┏━━

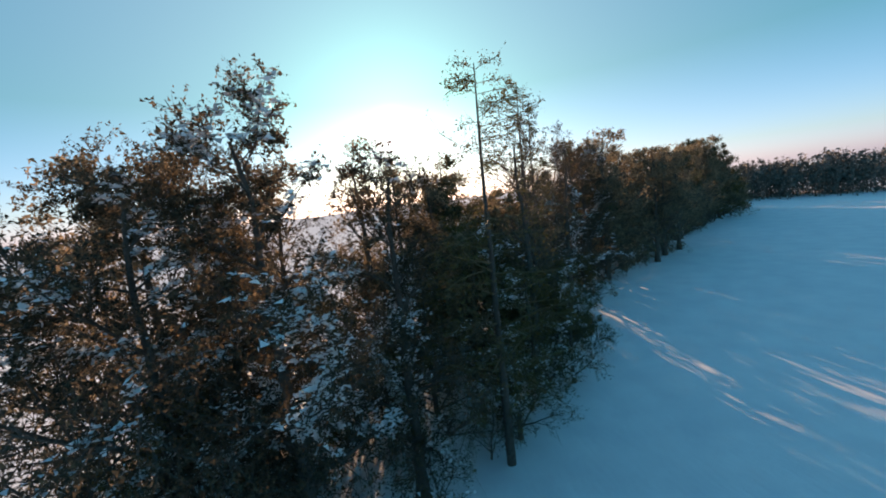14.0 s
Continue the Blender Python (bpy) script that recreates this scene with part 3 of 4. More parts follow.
for u, yy, h, s in ((-2.1, 129.6, 0.5, 0.2), (-2.45, 130.0, 0.52, 0.22), (-2.75, 129.7, 0.42, 0.18), (-2.4, 13.5, 0.2, 0.08), (-2.65, 14.2, 0.2, 0.08), (-2.75, 15.3, 0.18, 0.07), (-2.95, 17.0, 0.22, 0.08), (-2.7, 153.8, 0.5, 0.2)):
    xx = float(road_x(yy)) + u
    golden_tuft(xx, yy, h, s)


# ---- snowy twig bushes beside the track's end ----
def twig_bush(seed, height, spread):
    rng = np.random.default_rng(seed)
    root = new("twig_bush")
    n = 15
    a, r = rng.uniform(0, 6.28, n), spread * np.sqrt(rng.uniform(0, 1, n))
    foot = np.stack([np.cos(a) * r * 0.7, np.sin(a) * r * 0.7, np.full(n, -0.05)], 1)
    tip = foot + np.stack([np.cos(a) * r * 0.8, np.sin(a) * r * 0.8, height * rng.uniform(0.55, 1.05, n)], 1)
    P0 = np.stack([foot, (foot + tip) / 2 + rng.normal(0, 0.05, (n, 3)), tip], axis=1)
    R0 = np.full((n, 3), 0.007) * np.array([1, 0.7, 0.35])
    P1, R1 = shoots(rng, P0, R0, 7, 0.15, 0.98, 38, -0.42, 3, 0.15, 0.05, 0.7, 0.5)
    P2, R2 = shoots(rng, P1, R1, 3, 0.2, 0.98, 40, -0.5, 2, 0.15, 0.03, 0.7, 0.5)
    v, f = joined([tubes(P0, R0, 4), tubes(P1, np.maximum(R1, 0.0025), 3)])
    tv, tf = spikes(P2, np.maximum(R2, 0.003))
    mesh_object("twig", np.concatenate([v, tv]), [f, tf + len(v)], TWIG, root)
    c = np.concatenate([along_points(rng, P2, 1, 0.02), along_points(rng, P1, 3, 0.02)])
    v, t = leaf_quads(rng, c, 0.011, 0.6, True)
    tagged(mesh_object("snow_load", v, [t], SNOW_LOAD, root, "frost and snow on the twigs"), kind="stuff")
    c = np.concatenate([along_points(rng, P1, 4, 0.04)])
    v, t = leaf_quads(rng, c, 0.02, 0.2, True)
    tagged(mesh_object("leaf", v, [t], WEED, root, "withered leaves"), kind="stuff")
    return tagged(root, "dark twiggy bush dusted with snow beside the track", "bush", "bushes beside the track")


bushes = [twig_bush(41, 1.0, 0.55), twig_bush(42, 0.75, 0.6)]
rng = np.random.default_rng(19)
BUSH_SPOTS = [(10.8, 225.2, 9, 0.85), (11.6, 229.6, 16, 1.0), (12.0, 236.8, 18, 1.0), (10.9, 239.8, 9, 0.8), (12.2, 241.0, 4, 0.7), (12.3, 250.0, 3, 0.8), (14.5, 267.0, 5, 1.0),
              (-3.75, 114.5, 4, 0.5), (-3.6, 117.5, 6, 0.6), (-3.6, 120.5, 6, 0.6), (-3.4, 123.5, 6, 0.65), (-3.2, 126.5, 3, 0.5), 
              (3.3, 229.5, 9, 1.05), (4.2, 237.0, 7, 1.0), (4.8, 243.0, 8, 1.1), (5.2, 251.0, 4, 1.0), (5.0, 257.0, 3, 0.9)]
k = 0
for bx, by, many, size in BUSH_SPOTS:
    for i in range(many):
        xx, yy = bx + rng.normal(0, 0.55 if by > 200 else 0.3), by + rng.normal(0, 1.0)
        ob = bushes[k % 2] if k < 2 else copy_thing(bushes[k % 2], Matrix.Identity(4))
        s = size * float(rng.uniform(0.55, 1.1))
        ob.matrix_basis = Matrix.LocRotScale((xx, yy, floor_at(xx, yy) - 0.03), Euler((rng.normal(0, 0.08), rng.normal(0, 0.08), rng.uniform(0, 6.28))), None)
        ob.scale = (s, s, s)
        k += 1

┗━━

- TASK BRIEF
Transcribe exactly, and only, the lines beginning at the line containing "Continue the Blender" and ending at the line containing "golden_tuft(xx, yy, h, s)", both inclusive.

- SOLUTION BELOW
Continue the Blender Python (bpy) script that recreates this scene with part 3 of 4. More parts follow.
for u, yy, h, s in ((-2.1, 129.6, 0.5, 0.2), (-2.45, 130.0, 0.52, 0.22), (-2.75, 129.7, 0.42, 0.18), (-2.4, 13.5, 0.2, 0.08), (-2.65, 14.2, 0.2, 0.08), (-2.75, 15.3, 0.18, 0.07), (-2.95, 17.0, 0.22, 0.08), (-2.7, 153.8, 0.5, 0.2)):
    xx = float(road_x(yy)) + u
    golden_tuft(xx, yy, h, s)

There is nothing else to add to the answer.